What you will do: All lines from the beginning of the listing through the line with "pose from metres" are to be copied word for word; the pictures are not.

-- start --

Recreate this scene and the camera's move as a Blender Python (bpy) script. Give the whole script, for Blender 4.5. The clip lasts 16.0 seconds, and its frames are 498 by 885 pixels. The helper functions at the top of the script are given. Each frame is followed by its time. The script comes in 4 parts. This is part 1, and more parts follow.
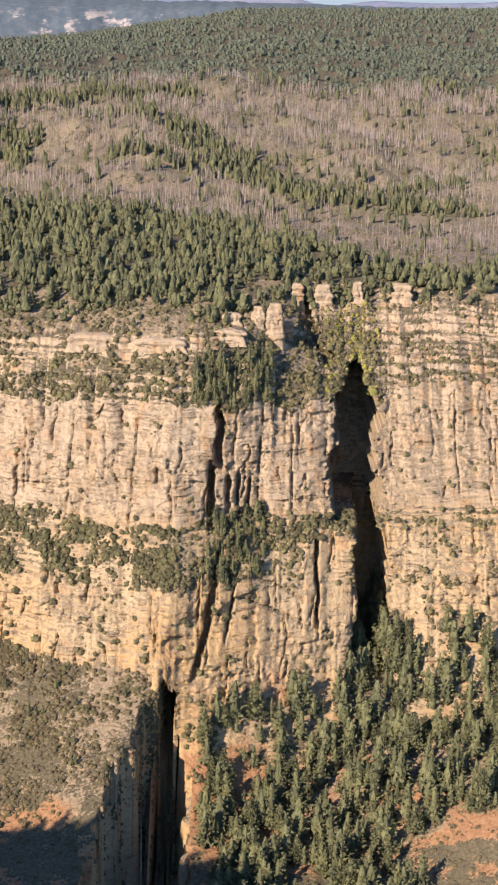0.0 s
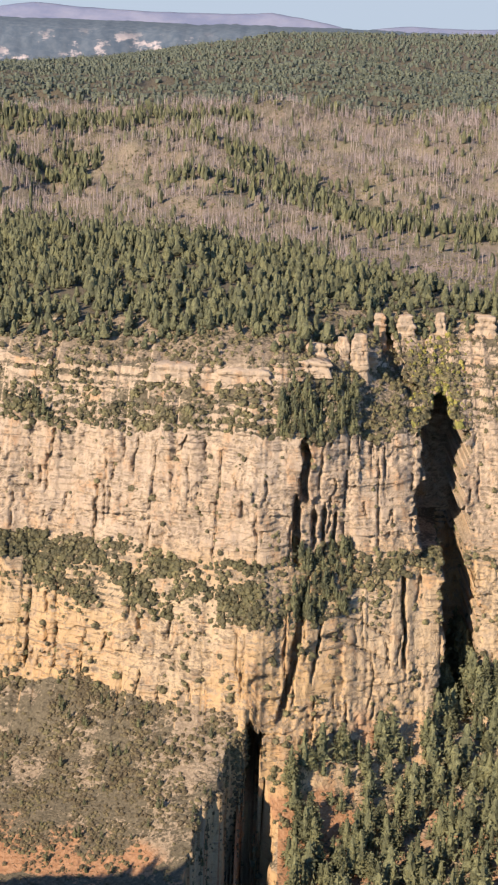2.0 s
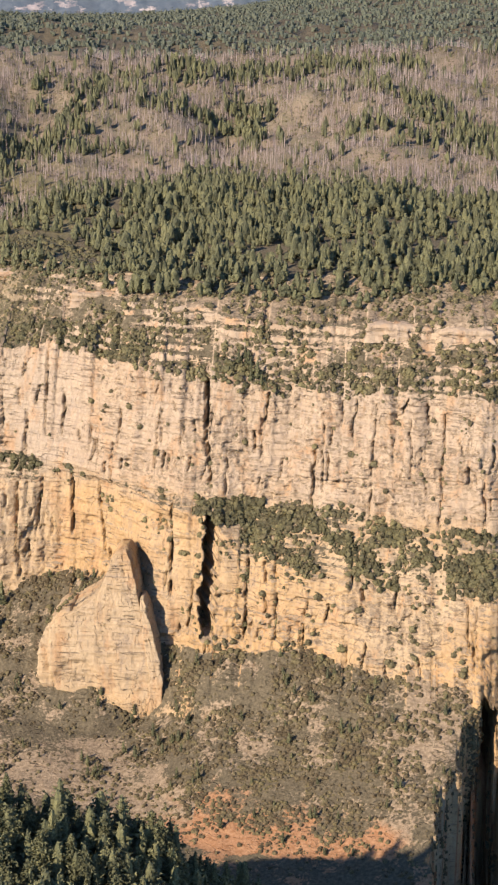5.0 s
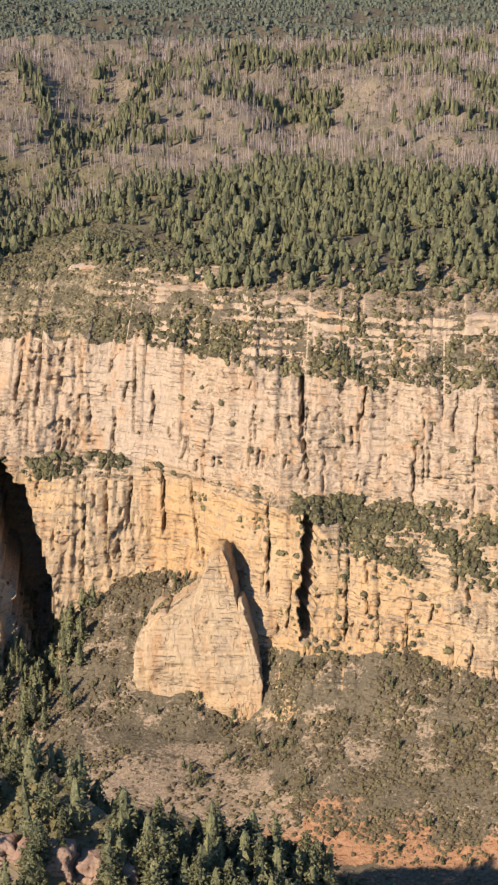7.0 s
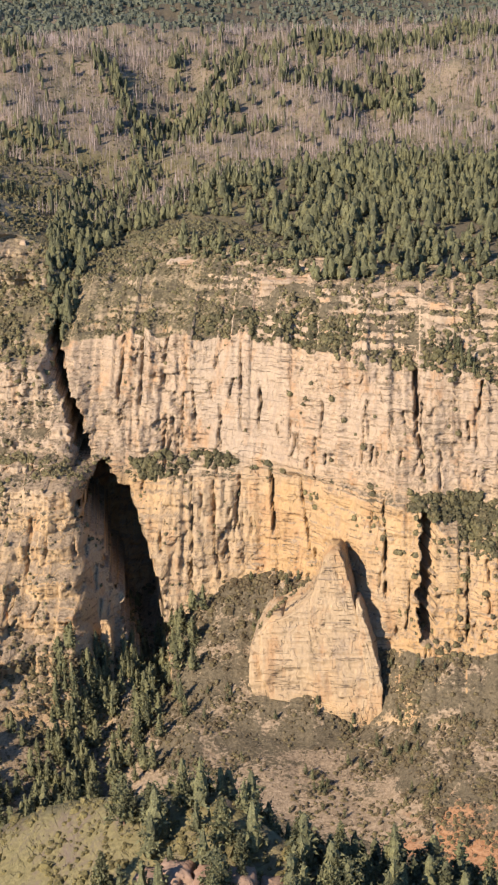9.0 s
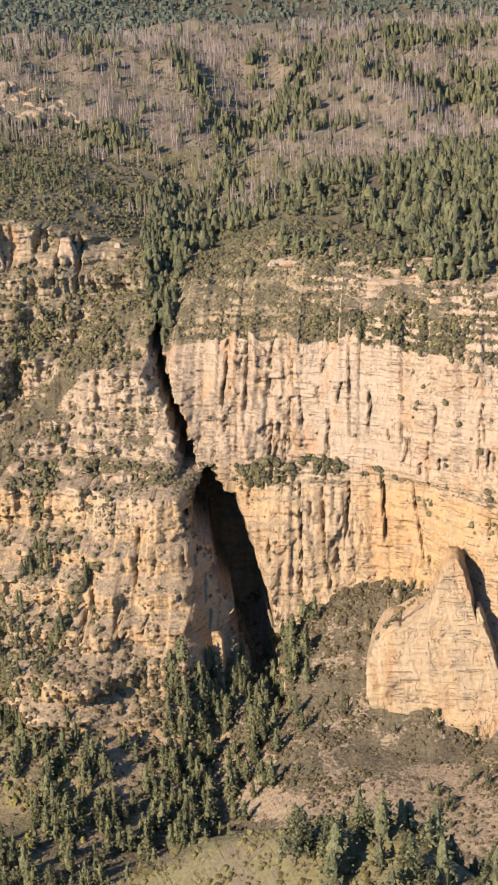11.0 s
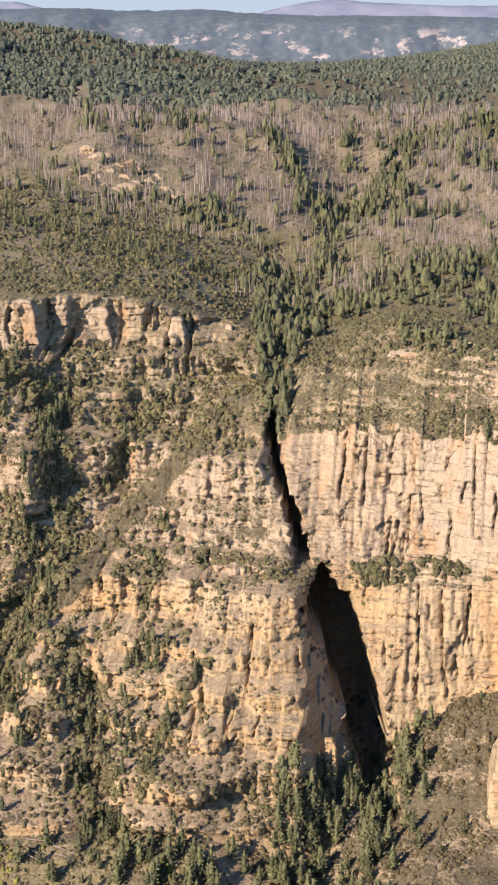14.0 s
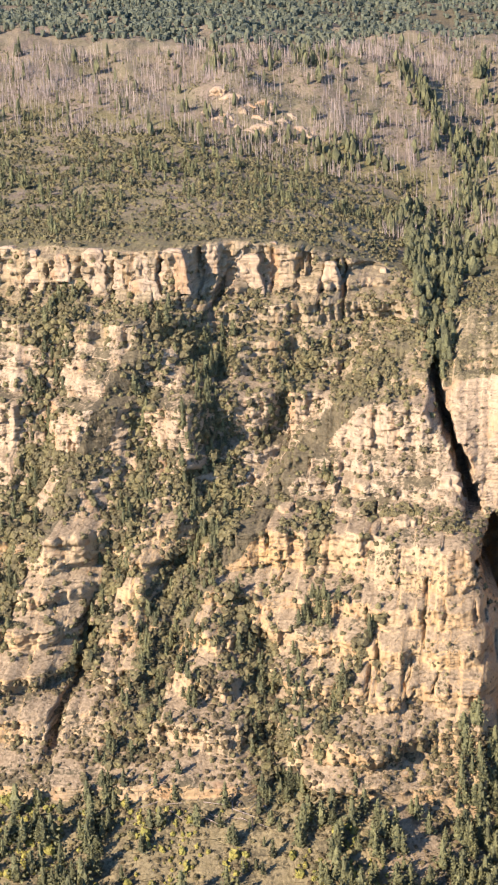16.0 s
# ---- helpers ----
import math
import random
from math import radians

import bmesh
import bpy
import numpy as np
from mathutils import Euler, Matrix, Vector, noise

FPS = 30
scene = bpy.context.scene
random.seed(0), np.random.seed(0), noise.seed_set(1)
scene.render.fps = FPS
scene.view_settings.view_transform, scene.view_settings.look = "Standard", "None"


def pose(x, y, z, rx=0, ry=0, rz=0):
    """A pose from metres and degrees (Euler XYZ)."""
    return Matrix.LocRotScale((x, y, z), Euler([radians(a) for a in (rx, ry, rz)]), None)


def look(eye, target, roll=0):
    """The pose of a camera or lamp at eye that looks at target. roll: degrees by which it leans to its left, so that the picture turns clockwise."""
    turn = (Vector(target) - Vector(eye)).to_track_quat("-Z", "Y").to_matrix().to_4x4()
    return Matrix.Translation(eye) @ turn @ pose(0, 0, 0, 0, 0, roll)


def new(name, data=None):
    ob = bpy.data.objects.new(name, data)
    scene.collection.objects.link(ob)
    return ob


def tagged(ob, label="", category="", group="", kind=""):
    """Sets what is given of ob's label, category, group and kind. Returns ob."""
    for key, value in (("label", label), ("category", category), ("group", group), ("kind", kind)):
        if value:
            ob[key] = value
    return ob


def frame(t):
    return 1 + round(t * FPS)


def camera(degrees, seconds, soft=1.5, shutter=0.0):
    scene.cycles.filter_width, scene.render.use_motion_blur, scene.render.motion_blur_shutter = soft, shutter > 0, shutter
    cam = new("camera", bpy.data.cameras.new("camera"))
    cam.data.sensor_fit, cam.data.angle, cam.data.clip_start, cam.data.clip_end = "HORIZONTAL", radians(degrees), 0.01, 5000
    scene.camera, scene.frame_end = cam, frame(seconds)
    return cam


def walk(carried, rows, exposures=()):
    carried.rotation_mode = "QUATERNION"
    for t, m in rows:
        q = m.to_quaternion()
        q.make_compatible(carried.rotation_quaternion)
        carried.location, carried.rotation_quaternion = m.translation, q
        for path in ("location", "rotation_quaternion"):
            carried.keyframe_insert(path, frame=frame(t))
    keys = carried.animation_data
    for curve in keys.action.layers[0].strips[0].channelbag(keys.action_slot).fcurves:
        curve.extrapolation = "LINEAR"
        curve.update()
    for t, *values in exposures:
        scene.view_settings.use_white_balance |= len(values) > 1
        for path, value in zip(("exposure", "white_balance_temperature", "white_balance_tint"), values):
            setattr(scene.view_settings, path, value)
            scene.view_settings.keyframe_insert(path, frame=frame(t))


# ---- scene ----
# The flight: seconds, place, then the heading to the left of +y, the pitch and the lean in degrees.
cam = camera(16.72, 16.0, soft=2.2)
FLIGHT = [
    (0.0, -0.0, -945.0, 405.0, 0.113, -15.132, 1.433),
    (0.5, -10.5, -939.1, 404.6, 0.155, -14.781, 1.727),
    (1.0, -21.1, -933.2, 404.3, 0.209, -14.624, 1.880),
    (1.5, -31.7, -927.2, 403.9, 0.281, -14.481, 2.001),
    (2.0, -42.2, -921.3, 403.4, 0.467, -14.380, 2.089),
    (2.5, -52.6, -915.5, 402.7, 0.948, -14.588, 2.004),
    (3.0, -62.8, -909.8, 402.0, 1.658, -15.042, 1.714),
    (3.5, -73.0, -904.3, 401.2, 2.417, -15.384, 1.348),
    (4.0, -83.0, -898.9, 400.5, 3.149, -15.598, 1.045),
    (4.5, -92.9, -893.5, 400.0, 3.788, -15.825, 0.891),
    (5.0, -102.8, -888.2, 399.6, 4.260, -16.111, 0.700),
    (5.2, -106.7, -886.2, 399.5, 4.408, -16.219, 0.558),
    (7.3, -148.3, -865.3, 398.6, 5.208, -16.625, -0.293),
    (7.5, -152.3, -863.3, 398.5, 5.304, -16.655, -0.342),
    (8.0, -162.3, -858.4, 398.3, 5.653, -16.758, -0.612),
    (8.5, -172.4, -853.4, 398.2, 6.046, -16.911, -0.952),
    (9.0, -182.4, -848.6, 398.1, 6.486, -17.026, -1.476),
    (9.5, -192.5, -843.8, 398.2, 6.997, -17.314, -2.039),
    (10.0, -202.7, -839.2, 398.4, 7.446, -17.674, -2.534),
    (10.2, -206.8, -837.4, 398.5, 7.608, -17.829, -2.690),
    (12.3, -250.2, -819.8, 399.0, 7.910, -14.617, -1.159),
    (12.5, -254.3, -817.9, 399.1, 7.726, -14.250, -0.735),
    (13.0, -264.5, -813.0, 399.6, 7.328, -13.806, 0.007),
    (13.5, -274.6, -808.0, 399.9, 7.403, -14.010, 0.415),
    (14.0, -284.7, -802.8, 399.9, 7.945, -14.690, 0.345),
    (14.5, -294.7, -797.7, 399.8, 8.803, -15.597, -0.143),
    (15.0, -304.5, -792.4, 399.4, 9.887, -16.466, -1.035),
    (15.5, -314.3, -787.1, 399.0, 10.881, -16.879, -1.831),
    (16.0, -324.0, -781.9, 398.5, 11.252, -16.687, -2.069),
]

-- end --

Response to this exercise:
Recreate this scene and the camera's move as a Blender Python (bpy) script. Give the whole script, for Blender 4.5. The clip lasts 16.0 seconds, and its frames are 498 by 885 pixels. The helper functions at the top of the script are given. Each frame is followed by its time. The script comes in 4 parts. This is part 1, and more parts follow.
0.0 s
2.0 s
5.0 s
7.0 s
9.0 s
11.0 s
14.0 s
16.0 s
# ---- helpers ----
import math
import random
from math import radians

import bmesh
import bpy
import numpy as np
from mathutils import Euler, Matrix, Vector, noise

FPS = 30
scene = bpy.context.scene
random.seed(0), np.random.seed(0), noise.seed_set(1)
scene.render.fps = FPS
scene.view_settings.view_transform, scene.view_settings.look = "Standard", "None"


def pose(x, y, z, rx=0, ry=0, rz=0):
    """A pose from metres and degrees (Euler XYZ)."""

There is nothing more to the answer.